Technique de l’insecte stérile (TIS)

Le nucléaire permet de stériliser des insectes nuisibles et porteurs de maladies et de réduire les pandémies, la faim et la pauvreté sans avoir recours à des produits chimiques.

Tous les ans, des millions de personnes contractent des maladies vectorielles – c’est-à-dire transmises par des insectes tels que les moustiques ou les tiques. Parmi eux, des centaines de milliers perdent la vie – chiffres auxquels il faut ajouter les pertes bétaillères qui renforcent les famines, la malnutrition et la misère rurale. A titre d’exemple, d’après la FAO, 32 des 37 pays infestés par la mouche tsé-tsé sont parmi les plus pauvres du monde.

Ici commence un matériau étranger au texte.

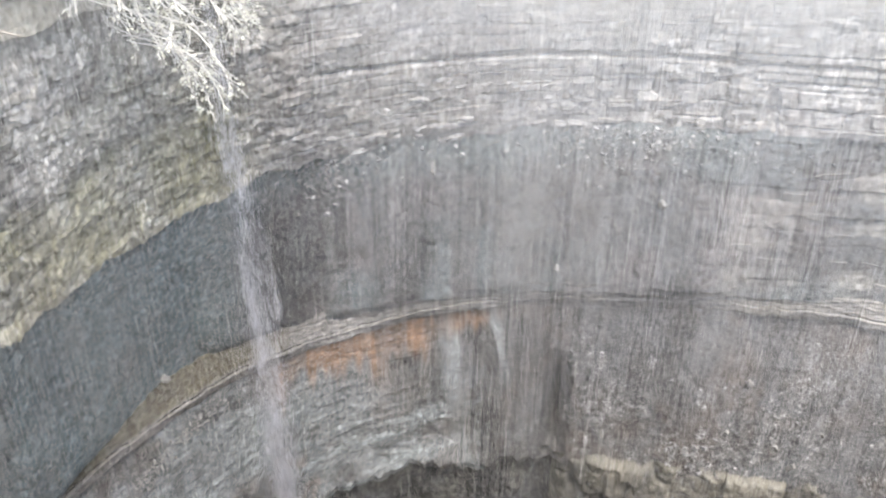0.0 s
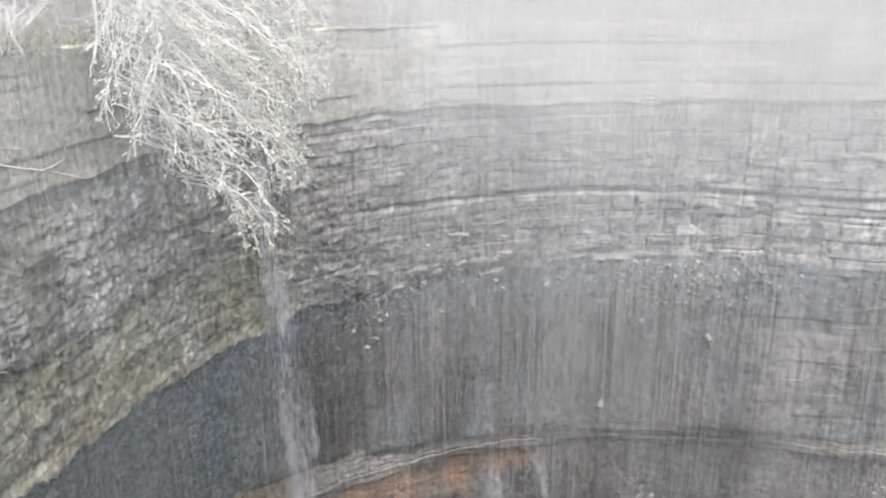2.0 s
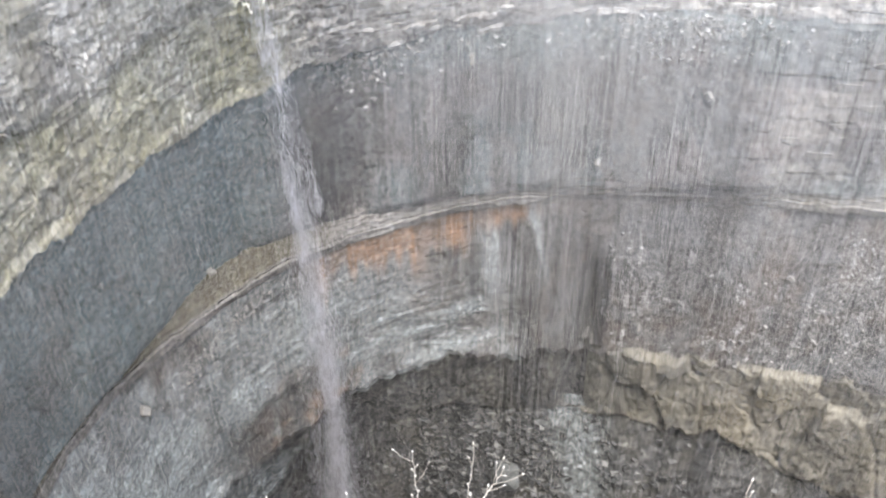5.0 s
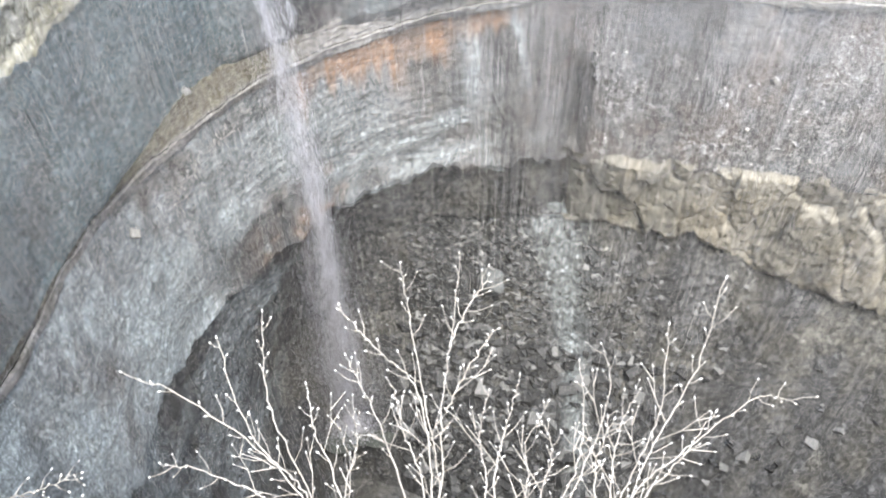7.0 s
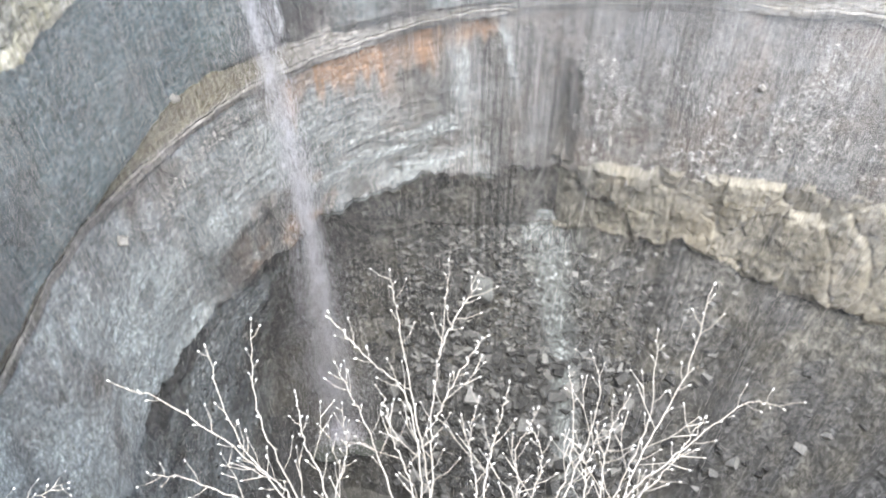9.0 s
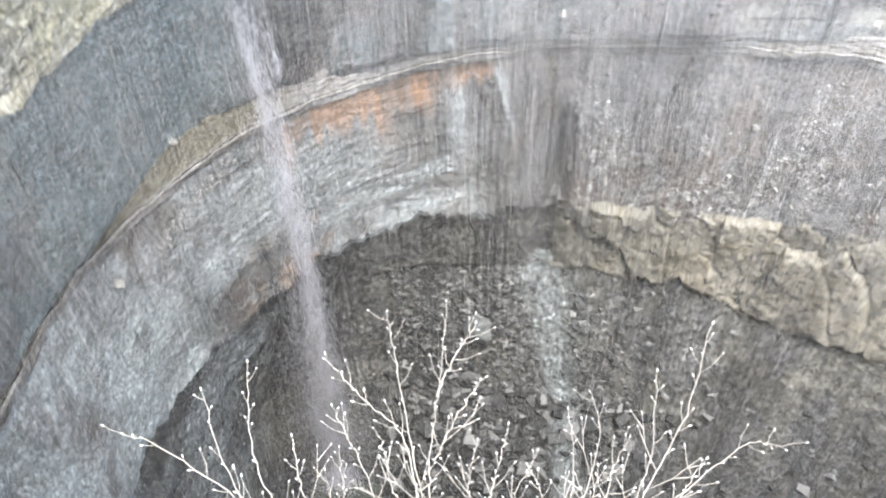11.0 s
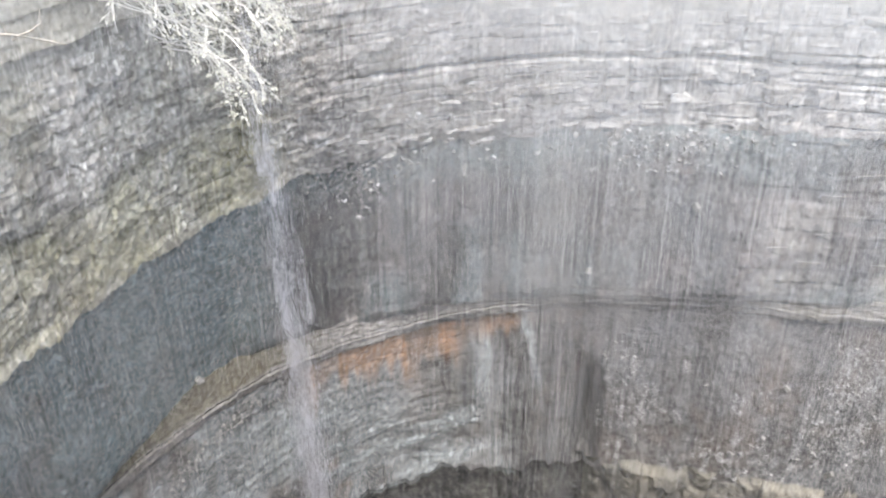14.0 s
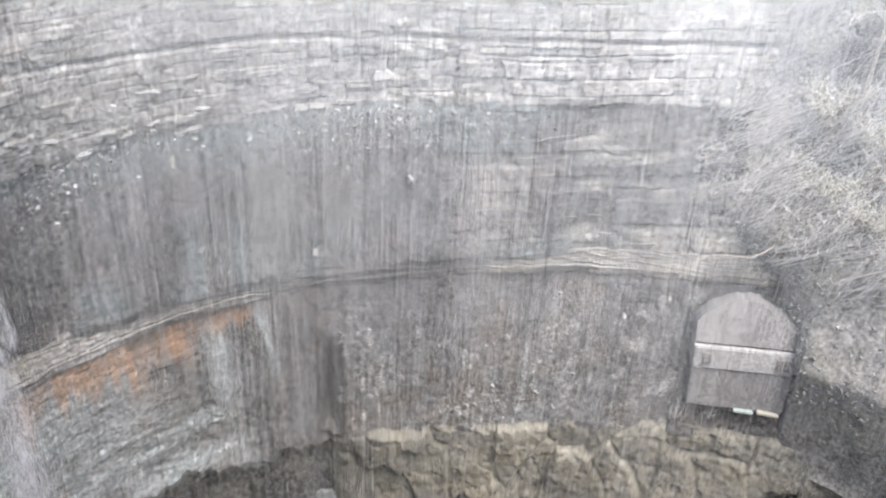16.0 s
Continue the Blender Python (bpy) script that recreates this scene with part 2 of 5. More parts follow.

La technique de l’insecte stérile (TIS), ou « lutte autocide », intègre les technologies nucléaires afin d’éradiquer ces populations de d’insectes porteurs de maladie ou ravageurs – mouches tsé-tsé, mouches des fruits, lucilie bouchère, criquets, moustiques…  – responsables de problèmes sanitaires, économiques ou environnementaux majeurs. Concrètement, elle consiste à élever des mâles rendus stériles à l’aide des rayonnements ionisants, puis à les lâcher dans la nature pour qu’ils s’accouplent avec des femelles sauvages. Ces dernières n’auront donc pas de progéniture, ce qui permet une diminution importante de leur population. Les insectes traités par le rayonnement ne sont pas radioactifs.

Élaborée dans les années 50 par les entomologistes américains Raymond Bushland et Edward Knipling, cette technique permet de réduire l’usage d’insecticides, d’éviter tout processus transgénique ou d’introduire d’espèces exotiques dans un écosystème, ce qui en fait l’une des plus respectueuses de l’environnement connues à ce jour. Elle contribue sensiblement à la santé humaine, animale et végétale ainsi qu’à la production agricole et la levée des mesures de quarantaine qui frappent les pays touchés. Le FAO et de l’AIEA, soutiennent désormais une quarantaine de projets faisant appel à la TIS sur six continents [1].

Et pour cause : les pandémies de maladies vectorielles se sont renforcées ces dernières années, avec le virus Zika et la dengue faisant des ravages dans le monde entier. En 2011, cette dernière a atteint une ampleur désastreuse au Pakistan (27.000 contaminations). A cela il faut ajouter le paludisme. D’après l’Organisation Mondiale de la Santé, la moitié de la population mondiale est menacée par la malaria et près d’un demi-million de personnes en meurent chaque année. 90% de ces décès touchent l’Afrique, où un enfant meurt de paludisme toutes les deux minutes minute [2].

Ces chiffres inquiètent, et ce d’autant que le changement climatique et la mondialisation étendent le périmètre des maladies tropicales – en atteste l’épidémie de chikungunya qui a frappé l’Italie à l’été 2017.

Cas pratique la mouche tsé-tsé : Cet insecte transmet, lorsqu’il pique un animal des parasites, qui affectent le système nerveux central et peuvent causer la mort. Celle-ci infecte plus de 75 000 humains et tue plus de 3 millions de têtes de bétail tous les ans en Afrique subsaharienne. Elle coûte à l’agriculture plus de 4 milliards de dollars annuellement. La TSI s’est avérée particulièrement efficace avec la mouche tsé-tsé comme la femelle ne s’accouple qu’une seule fois dans sa vie. Elle a ainsi permis de réduire la population de mouches de 98 % dans deux des trois zones infestées au Sénégal [3], de 100% dans l’île d’Unguja, à Zanzibar, et de 90 % dans certaines zones du sud de la vallée du Rift, en Éthiopie [4].

La TIS n’est cependant pas parfaite. Il s’agit tout d’abord d’une jeune technologie, et le peu de recul dont dispose la communauté scientifique nous empêche de nous en servir à son plein potentiel. En outre, la sélection et le traitement d’une large quantité de mâles peut coûter cher – bien que le retour sur investissement ait été très élevé dans plusieurs pays où cette technique a été appliquée[5]. Elle sera donc plus ou moins rentable selon l’espèce traitée. Enfin, pour certains insectes, l’irradiation peut affaiblir les mâles stériles, qui peineront alors à concurrencer les mâles sauvages, réduisant ainsi l’efficacité de la procédure.